--- BEGIN ---

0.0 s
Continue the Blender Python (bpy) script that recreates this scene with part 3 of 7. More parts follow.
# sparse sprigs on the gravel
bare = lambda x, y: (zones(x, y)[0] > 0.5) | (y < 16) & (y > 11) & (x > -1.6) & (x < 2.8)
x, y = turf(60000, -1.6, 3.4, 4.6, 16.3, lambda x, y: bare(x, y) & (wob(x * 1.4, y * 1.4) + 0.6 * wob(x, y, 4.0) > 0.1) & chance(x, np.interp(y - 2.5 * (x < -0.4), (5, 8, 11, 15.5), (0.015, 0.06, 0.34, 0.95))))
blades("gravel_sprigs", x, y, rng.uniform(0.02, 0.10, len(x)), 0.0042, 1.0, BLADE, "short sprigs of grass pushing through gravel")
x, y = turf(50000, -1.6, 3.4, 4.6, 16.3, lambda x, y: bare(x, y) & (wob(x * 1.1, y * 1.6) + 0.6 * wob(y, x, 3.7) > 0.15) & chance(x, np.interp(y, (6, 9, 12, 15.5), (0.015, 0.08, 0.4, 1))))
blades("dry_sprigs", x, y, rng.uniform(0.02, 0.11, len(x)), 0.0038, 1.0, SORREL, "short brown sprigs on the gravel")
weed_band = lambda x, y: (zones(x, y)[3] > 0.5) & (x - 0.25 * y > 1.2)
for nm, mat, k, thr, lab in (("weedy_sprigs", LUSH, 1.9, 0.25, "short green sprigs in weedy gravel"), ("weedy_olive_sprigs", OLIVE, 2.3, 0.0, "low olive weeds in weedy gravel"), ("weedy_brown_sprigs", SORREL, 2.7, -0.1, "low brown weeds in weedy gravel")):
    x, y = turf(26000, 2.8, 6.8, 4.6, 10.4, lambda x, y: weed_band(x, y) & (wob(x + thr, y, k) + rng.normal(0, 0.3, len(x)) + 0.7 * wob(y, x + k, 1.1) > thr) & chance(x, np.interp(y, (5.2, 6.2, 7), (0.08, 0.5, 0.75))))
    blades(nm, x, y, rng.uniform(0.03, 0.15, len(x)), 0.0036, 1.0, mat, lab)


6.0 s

--- END ---

_Objective_
Your task is to repeat every line exactly.

_Written solution_
0.0 s
Continue the Blender Python (bpy) script that recreates this scene with part 3 of 7. More parts follow.
# sparse sprigs on the gravel
bare = lambda x, y: (zones(x, y)[0] > 0.5) | (y < 16) & (y > 11) & (x > -1.6) & (x < 2.8)
x, y = turf(60000, -1.6, 3.4, 4.6, 16.3, lambda x, y: bare(x, y) & (wob(x * 1.4, y * 1.4) + 0.6 * wob(x, y, 4.0) > 0.1) & chance(x, np.interp(y - 2.5 * (x < -0.4), (5, 8, 11, 15.5), (0.015, 0.06, 0.34, 0.95))))
blades("gravel_sprigs", x, y, rng.uniform(0.02, 0.10, len(x)), 0.0042, 1.0, BLADE, "short sprigs of grass pushing through gravel")
x, y = turf(50000, -1.6, 3.4, 4.6, 16.3, lambda x, y: bare(x, y) & (wob(x * 1.1, y * 1.6) + 0.6 * wob(y, x, 3.7) > 0.15) & chance(x, np.interp(y, (6, 9, 12, 15.5), (0.015, 0.08, 0.4, 1))))
blades("dry_sprigs", x, y, rng.uniform(0.02, 0.11, len(x)), 0.0038, 1.0, SORREL, "short brown sprigs on the gravel")
weed_band = lambda x, y: (zones(x, y)[3] > 0.5) & (x - 0.25 * y > 1.2)
for nm, mat, k, thr, lab in (("weedy_sprigs", LUSH, 1.9, 0.25, "short green sprigs in weedy gravel"), ("weedy_olive_sprigs", OLIVE, 2.3, 0.0, "low olive weeds in weedy gravel"), ("weedy_brown_sprigs", SORREL, 2.7, -0.1, "low brown weeds in weedy gravel")):
    x, y = turf(26000, 2.8, 6.8, 4.6, 10.4, lambda x, y: weed_band(x, y) & (wob(x + thr, y, k) + rng.normal(0, 0.3, len(x)) + 0.7 * wob(y, x + k, 1.1) > thr) & chance(x, np.interp(y, (5.2, 6.2, 7), (0.08, 0.5, 0.75))))
    blades(nm, x, y, rng.uniform(0.03, 0.15, len(x)), 0.0036, 1.0, mat, lab)


6.0 s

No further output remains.